The nudge

Day 47: Wednesday 15 March

Ooof! Got schooled today.

In a good way. A gentle nudge.


One of the difficult parts of any business is pricing. Pricing high enough so you don’t undervalue your work, earn enough to make a profit and build commitment in those you’re doing the work for. If you don’t value your work, why should others?

Architects are constantly complaining they’re not paid enough for the work they do. Yet they’re the ones that write their fee proposals.

There’s a poor culture of undercutting fees, which puts pressure on the proposal to be pitched low enough that they win the project but high enough that they’re not undervaluing their work. It’s a hard equation. The bigger the office the bigger the temptation to go low to “feed the machine”. It devalues the entire profession. There’s a long conversation about this and I don’t want to go any further here in regard to the profession.

Your fees are a story. Telling your clients the value you place on your work and the value you bring.

So what story does free tell?

I don’t recommend working for free except under particular circumstances – usually as an act of generosity.

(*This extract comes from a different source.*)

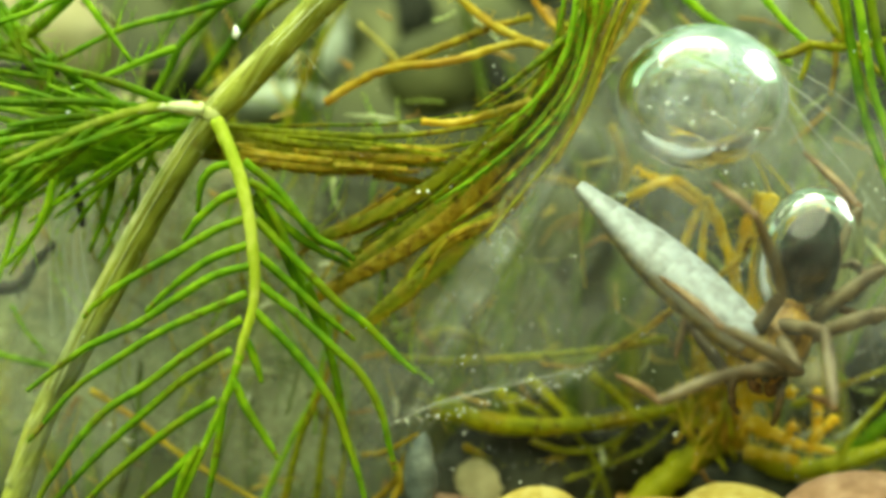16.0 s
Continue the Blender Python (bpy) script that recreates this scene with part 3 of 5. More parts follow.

Occasionally as part of a funnel that leads to paid work, but even then it can be a tenuous choice.

So what the fuck was I doing discounting my rebuilt, rethought and repositioned workshop to Free?

It’s been radically rethought and I’m not sure it will work. So I thought, let’s just put it out in the world for free. BUT even as I did so, my own thoughts on not doing work for free haunted my mind. Even if the workshop doesn’t work there will be some value to come from the workshop. Stupidity!

Rightly I got called on it.

We should never give away our work.

So I changed my mind. Explaining in an email that I will be charging – albeit still heavily discounted. As I wrote:

This is to ensure a commitment to showing up for the workshop as well being principled and charging for my work – which we all should do and architects are notoriously bad at managing.


Architecture Depends

“As Garry Stevens notes in his acute analysis of the profession, architecture ‘like other cultural fields… strives to increase its autonomy.’ but at the same time no other discipline is less autonomous in terms of its relationship to other cultural fields.'”

Jeremy Till

We therefore need to find an alternative paradigm to problem-solving as the basis of the architectural practice. In an eloquent paper, the planning theorist John Forester suggests that we should replace the normative metaphor of design as the search for a solution with the idea of design as “sense-making.” “Sense-making is not simply a matter of instrumental problem-solving, it is a matter of altering, respecting, acknowledging, and shaping people’s lived worlds.”